◆ PROBLEM
Give back only the lines in the records below from the one with "finishes the script." to the one with "(1.228, 2.02, 1.270)", both inclusive, word for word.

◆ MATERIAL SHOWN

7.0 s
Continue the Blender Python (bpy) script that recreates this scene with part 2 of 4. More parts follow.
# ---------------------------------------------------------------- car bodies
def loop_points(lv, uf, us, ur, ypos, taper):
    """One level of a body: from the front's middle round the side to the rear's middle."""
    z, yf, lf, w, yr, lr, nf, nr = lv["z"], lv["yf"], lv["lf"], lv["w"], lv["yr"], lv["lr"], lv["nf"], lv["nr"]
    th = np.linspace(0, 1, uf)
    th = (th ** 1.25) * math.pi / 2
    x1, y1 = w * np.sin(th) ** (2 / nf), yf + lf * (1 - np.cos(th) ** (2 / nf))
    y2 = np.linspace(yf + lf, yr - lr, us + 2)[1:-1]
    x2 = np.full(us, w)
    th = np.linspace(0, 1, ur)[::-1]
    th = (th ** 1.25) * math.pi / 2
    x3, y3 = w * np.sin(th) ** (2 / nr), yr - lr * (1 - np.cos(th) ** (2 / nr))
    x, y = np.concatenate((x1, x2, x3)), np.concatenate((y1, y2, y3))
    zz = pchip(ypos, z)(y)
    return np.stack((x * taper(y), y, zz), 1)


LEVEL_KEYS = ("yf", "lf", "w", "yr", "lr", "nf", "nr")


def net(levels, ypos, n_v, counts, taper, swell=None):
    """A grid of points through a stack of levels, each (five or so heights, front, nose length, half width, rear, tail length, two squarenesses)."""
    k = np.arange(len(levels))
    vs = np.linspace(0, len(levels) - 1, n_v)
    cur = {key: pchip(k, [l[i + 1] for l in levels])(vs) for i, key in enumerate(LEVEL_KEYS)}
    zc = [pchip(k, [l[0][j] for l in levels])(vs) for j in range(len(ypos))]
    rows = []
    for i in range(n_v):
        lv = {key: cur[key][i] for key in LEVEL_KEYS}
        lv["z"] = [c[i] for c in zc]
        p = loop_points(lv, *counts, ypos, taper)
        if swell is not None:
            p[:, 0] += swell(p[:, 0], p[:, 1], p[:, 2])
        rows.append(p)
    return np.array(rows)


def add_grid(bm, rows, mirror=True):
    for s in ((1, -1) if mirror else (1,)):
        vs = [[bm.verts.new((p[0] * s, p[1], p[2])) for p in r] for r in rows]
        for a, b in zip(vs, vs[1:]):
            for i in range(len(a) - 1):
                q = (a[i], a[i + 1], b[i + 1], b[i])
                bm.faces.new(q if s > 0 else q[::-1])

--

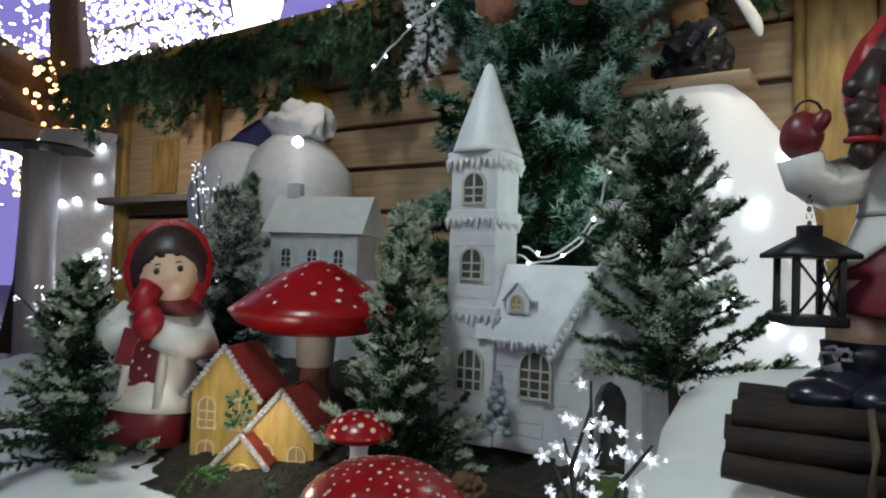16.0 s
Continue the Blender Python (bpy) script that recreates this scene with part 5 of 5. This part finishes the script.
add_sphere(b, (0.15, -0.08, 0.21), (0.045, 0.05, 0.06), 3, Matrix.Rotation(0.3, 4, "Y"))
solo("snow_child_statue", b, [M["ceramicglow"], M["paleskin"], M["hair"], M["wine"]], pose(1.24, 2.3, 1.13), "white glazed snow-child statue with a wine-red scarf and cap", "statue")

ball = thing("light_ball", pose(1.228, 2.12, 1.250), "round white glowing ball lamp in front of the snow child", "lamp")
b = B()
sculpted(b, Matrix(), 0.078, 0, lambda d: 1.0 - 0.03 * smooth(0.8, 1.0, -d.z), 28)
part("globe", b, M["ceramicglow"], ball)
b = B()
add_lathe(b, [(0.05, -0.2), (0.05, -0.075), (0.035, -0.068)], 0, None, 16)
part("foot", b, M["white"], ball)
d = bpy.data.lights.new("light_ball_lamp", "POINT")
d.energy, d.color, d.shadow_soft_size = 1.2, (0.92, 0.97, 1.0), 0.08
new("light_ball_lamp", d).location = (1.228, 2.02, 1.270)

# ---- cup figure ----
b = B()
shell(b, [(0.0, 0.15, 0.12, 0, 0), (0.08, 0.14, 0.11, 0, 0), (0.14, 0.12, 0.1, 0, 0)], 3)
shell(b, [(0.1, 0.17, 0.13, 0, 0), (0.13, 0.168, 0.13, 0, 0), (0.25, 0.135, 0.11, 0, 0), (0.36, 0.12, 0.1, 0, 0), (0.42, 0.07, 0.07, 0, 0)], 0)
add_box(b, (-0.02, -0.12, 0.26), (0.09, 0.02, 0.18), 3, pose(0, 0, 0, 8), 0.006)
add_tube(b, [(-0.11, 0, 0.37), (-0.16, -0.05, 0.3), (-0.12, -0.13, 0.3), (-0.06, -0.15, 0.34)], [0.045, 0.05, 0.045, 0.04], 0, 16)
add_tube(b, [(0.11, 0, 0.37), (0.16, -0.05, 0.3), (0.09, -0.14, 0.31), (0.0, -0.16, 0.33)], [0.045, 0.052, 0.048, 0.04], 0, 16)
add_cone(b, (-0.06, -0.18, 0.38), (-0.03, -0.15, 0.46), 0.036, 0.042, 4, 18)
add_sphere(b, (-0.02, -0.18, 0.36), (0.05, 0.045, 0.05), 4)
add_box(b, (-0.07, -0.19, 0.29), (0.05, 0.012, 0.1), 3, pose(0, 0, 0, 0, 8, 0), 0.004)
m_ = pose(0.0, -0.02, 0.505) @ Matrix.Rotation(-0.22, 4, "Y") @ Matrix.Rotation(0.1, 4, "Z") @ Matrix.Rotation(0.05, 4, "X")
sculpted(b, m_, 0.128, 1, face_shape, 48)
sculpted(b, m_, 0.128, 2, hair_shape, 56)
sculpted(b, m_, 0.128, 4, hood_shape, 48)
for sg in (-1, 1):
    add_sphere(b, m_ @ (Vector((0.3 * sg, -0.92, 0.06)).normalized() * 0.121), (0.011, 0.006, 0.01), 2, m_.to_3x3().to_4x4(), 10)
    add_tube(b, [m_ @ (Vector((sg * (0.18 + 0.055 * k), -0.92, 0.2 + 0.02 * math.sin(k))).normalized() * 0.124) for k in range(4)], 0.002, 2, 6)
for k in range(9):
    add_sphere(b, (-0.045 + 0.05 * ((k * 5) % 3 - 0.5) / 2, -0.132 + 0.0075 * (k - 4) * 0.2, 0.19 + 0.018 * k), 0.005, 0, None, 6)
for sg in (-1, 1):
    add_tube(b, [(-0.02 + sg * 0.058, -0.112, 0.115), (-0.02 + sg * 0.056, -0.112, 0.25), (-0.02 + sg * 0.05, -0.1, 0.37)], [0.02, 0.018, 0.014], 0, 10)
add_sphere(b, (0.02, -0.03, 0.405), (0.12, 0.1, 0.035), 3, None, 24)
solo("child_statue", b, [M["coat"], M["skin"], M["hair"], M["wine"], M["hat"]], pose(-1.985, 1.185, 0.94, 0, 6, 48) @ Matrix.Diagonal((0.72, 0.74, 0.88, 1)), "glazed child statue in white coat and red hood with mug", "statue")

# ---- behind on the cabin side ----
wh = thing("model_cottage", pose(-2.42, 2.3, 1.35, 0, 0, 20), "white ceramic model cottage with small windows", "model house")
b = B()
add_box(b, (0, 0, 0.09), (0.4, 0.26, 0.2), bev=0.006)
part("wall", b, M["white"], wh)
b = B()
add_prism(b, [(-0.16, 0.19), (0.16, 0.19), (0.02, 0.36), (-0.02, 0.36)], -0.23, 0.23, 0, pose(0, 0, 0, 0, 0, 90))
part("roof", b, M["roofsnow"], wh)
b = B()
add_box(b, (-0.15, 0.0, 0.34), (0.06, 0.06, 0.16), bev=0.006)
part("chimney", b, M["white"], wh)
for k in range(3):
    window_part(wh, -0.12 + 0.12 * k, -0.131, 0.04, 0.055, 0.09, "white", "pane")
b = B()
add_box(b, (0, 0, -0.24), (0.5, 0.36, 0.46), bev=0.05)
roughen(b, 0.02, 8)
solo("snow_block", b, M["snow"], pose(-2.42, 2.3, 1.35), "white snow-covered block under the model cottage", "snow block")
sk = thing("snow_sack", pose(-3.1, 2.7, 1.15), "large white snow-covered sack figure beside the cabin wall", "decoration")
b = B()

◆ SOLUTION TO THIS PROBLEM
Continue the Blender Python (bpy) script that recreates this scene with part 5 of 5. This part finishes the script.
add_sphere(b, (0.15, -0.08, 0.21), (0.045, 0.05, 0.06), 3, Matrix.Rotation(0.3, 4, "Y"))
solo("snow_child_statue", b, [M["ceramicglow"], M["paleskin"], M["hair"], M["wine"]], pose(1.24, 2.3, 1.13), "white glazed snow-child statue with a wine-red scarf and cap", "statue")

ball = thing("light_ball", pose(1.228, 2.12, 1.250), "round white glowing ball lamp in front of the snow child", "lamp")
b = B()
sculpted(b, Matrix(), 0.078, 0, lambda d: 1.0 - 0.03 * smooth(0.8, 1.0, -d.z), 28)
part("globe", b, M["ceramicglow"], ball)
b = B()
add_lathe(b, [(0.05, -0.2), (0.05, -0.075), (0.035, -0.068)], 0, None, 16)
part("foot", b, M["white"], ball)
d = bpy.data.lights.new("light_ball_lamp", "POINT")
d.energy, d.color, d.shadow_soft_size = 1.2, (0.92, 0.97, 1.0), 0.08
new("light_ball_lamp", d).location = (1.228, 2.02, 1.270)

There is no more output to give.